3. Who is your biggest inspiration as to how you got into the field of food?
I touched upon this a little bit at the beginning, but I think the feelings that you get from eating great food is a very exciting and enjoyable thing. The anticipation of a good meal, the warmth and community that it brings. The reality is that you can sit down with a group of people from all kinds of nations that didn’t speak the same language, and yet, if you shared a meal, you’d all learn a lot about each other, and you’d share an experience that is pretty powerful.
4. What’s your number one piece of advice to all restaurant owners?
Oh my god, I have a million. I actually do consulting and I’ve created some online courses. I actually think about this a lot. My number one thing that i’m going to say is that the first thing before you worry about anything is to make sure you have a quality restaurant. You have quality food, quality environment – the best you can. It may never be perfect, but you have quality product to sell. Your staff is good. Vibe is good. Attitudes are good. All of those things. Once you get there, you need to be an expert at media and marketing. Media meaning that you have a great product, service, staff, food – all that stuff – it’s your duty to get the word out. It’s your duty to spread the word because you need to stay in business and because you have something great to give to the world. The worst nightmare to me because it’s a tough industry is that you have a quality restaurant that nobody knew about, and you were forced to close. It would be a real shame to feel that that’s what the outcome was and you could have done something about it. You owe yourself and your employees and everything about your business to get the word out and fill yours seats and stay busy. It’s so much more fun to go home, and be tired from being successful and busy from serving the food.
5. For fun – what is your absolute favorite meal?
Depends on what my dining habits are, but I love strong, good flavors.

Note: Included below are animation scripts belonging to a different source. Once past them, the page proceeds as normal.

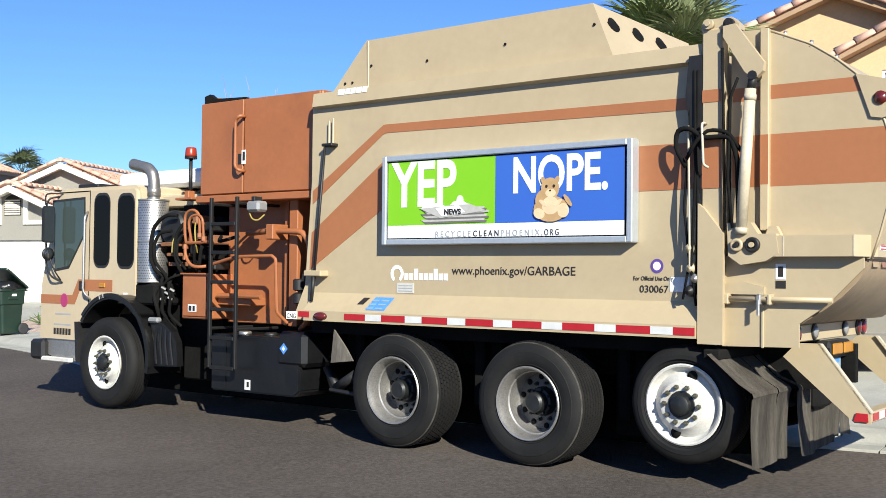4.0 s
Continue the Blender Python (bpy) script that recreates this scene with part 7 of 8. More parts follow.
# stone planter, stump and low pillar by the cream house
pl = thing("planter", "low planter of pink stone blocks", "planter", at(-3.42, 37.2, -20))
for k, (x, y, z, w, d, h) in enumerate(((-0.62, -0.2, 0, 0.5, 0.3, 0.28), (-0.08, -0.2, 0, 0.52, 0.3, 0.28), (0.44, -0.2, 0, 0.46, 0.3, 0.28), (-0.36, -0.2, 0.285, 0.55, 0.3, 0.14), (0.2, -0.2, 0.285, 0.52, 0.3, 0.14), (-0.72, 0.12, 0, 0.24, 0.26, 0.70), (0.5, 0.15, 0, 0.3, 0.3, 0.5))):
    bm = bm_new()
    box(bm, x - w / 2, y - d / 2, z - 0.02, x + w / 2, y + d / 2, z + h, 0.02)
    part("stone_block", bm, PINKBLOCK, pl)
bm = bm_new()
box(bm, -0.55, -0.06, 0.02, 0.3, 0.4, 0.40)
part("soil", bm, DIRT, pl)
st = thing("tree_stump", "weathered grey-brown tree stump with flared roots", "stump", at(-3.2, 35.2))
bm = bm_new()
lathe(bm, [(0.36, -0.05), (0.31, 0.1), (0.27, 0.3), (0.28, 0.66), (0.26, 0.7)], 18)
for v in bm.verts:
    a = math.atan2(v.co.y, v.co.x)
    f = 1 + 0.10 * math.sin(5 * a + 1) + 0.05 * math.sin(11 * a)
    v.co.x, v.co.y = v.co.x * f, v.co.y * f
part("trunk", bm, WOODGREY, st)
for a in (0.3, 1.9, 3.4, 4.8, 5.6):
    bm = bm_new()
    rod(bm, (0.2 * math.cos(a), 0.2 * math.sin(a), 0.28), (0.62 * math.cos(a), 0.62 * math.sin(a), -0.02), 0.09, 0.04, 7)
    part("root", bm, WOODGREY, st)
bm = bm_new()
box(bm, -0.16, -0.16, -0.03, 0.16, 0.16, 0.46, 0.02)
b = part("stone_pillar", bm, PINKBLOCK)
b.matrix_world = at(-2.6, 36.2, 10)
tagged(b, "short square pink stone pillar", "pillar")

# flower pot
pot = thing("flower_pot", "terracotta pot with a small plant by the garage", "pot", at(4.1, 36.7))
bm = bm_new()
lathe(bm, [(0.13, 0.0), (0.2, 0.32), (0.23, 0.32), (0.23, 0.40), (0.19, 0.40), (0.17, 0.34)], 18)
part("pot", bm, TERRA, pot)
leaf_cloud("plant", ball(160, 0.16, 0.16, 0.14) + np.array([0, 0, 0.5]), 0.1, 0.04, OLIVELEAF, pot, np.array([0, 0, 1.0]))

# yard sign
sg = thing("yard_sign", "small white yard sign on a wire stake", "sign", at(6.75, 26.3, -14))
bm = bm_new()
box(bm, -0.17, -0.006, 0.42, 0.17, 0.006, 0.79, 0.003)
part("board", bm, PAPER, sg)
bm = bm_new()
box(bm, -0.07, -0.010, 0.56, 0.09, -0.007, 0.62)
part("picture_bar", bm, mat("sign_blue", (0.12, 0.2, 0.3), 0.6), sg)
for x in (-0.1, 0.1):
    bm = bm_new()
    rod(bm, (x, 0, -0.05), (x, 0, 0.42), 0.005, seg=5)
    part("stake", bm, IRON, sg)

# path lights
for x, y in ((8.2, 27.35), (8.0, 25.8)):
    L = thing("path_light", "small black garden path light on a spike", "lamp", at(x, y), "path lights")
    bm = bm_new()
    rod(bm, (0, 0, -0.05), (0, 0, 0.22), 0.012, seg=6)
    part("spike", bm, IRON, L)
    bm = bm_new()
    lathe(bm, [(0.03, 0.2), (0.035, 0.26), (0.085, 0.27), (0.02, 0.31)], 12)
    part("shade", bm, IRON, L)

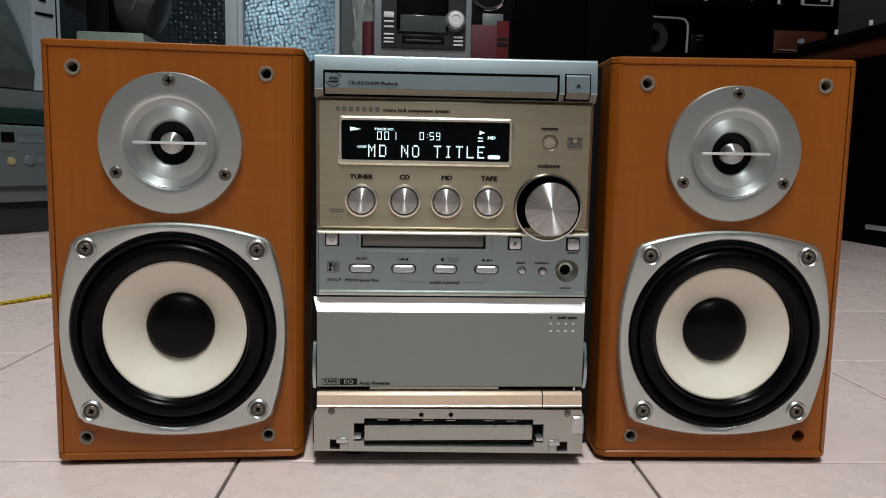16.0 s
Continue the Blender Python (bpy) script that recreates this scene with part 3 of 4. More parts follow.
    x = BUTTON_X[2]
    bars([(x - 0.0026, x - 0.0008, 0.1299, 0.1317)], 0.0014, INK, mid, "stop_sign")
    writing("Tuning", 0.0018, x + 0.0048, 0.1316, 0.0014, INK, mid, "CENTER", 1.15)
    writing("Mode", 0.0018, x + 0.0048, 0.1298, 0.0014, INK, mid, "CENTER", 1.15)
    bars([(x + 0.0006, x + 0.0008, 0.1293, 0.1321), (x + 0.0089, x + 0.0091, 0.1293, 0.1321)], 0.0014, INK_GREY, mid)
    writing("multi control", 0.0030, -0.0060, 0.1168, 0.0014, INK, mid, "CENTER", 1.15, 0.00012)
    bars([(-0.0315, -0.0172, 0.11685, 0.1171), (-0.0315, -0.0312, 0.11685, 0.1196)], 0.0014, INK_GREY, mid, "bracket_line")
    bars([(0.0052, 0.0190, 0.11685, 0.1171), (0.0187, 0.0190, 0.11685, 0.1196)], 0.0014, INK_GREY, mid, "bracket_line")
    emb = P("minidisc_emblem", plate(rrect(-0.0768, -0.0695, 0.1224, 0.1292, 0.0006, 3), [rrect(-0.0764, -0.0699, 0.1228, 0.1288, 0.0004, 3)], 0.0013, 0.0017), INK_GREY, "square outlined emblem", mid)
    bars([(-0.0758, -0.0736, 0.1258, 0.1284), (-0.0758, -0.0742, 0.1232, 0.1253)] + [(-0.0732 + k * 0.0007, -0.0729 + k * 0.0007, 0.1232, 0.1284) for k in range(5)], 0.0013, INK, emb)
    writing("LP", 0.0026, -0.0700, 0.1180, 0.0014, INK, mid, "CENTER", 1.3, 0.00004)
    bars([(-0.0768, -0.0718, 0.1171, 0.1188)], 0.0014, INK_GREY, mid)
    writing("MD×4 Speed Rec", 0.0025, -0.0660, 0.1178, 0.0014, INK, mid, "LEFT", 1.15, 0.00010)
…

I don’t eat as much pasta as I’d like to (I’m diabetic), and it’s hard to be a chef and in that scenario. My favorite meal would probably be – and let’s pretend I have no dietary issues! – roasted pork dish of some sort with a side of pasta. I love seafood to death, so some scallops. It’s a random combination, but a meal of my favorites. Something fresh and good and simple. I amazingly love some crunchy French bread and butter. Simplistic, tasty delicious flavors are exciting to me!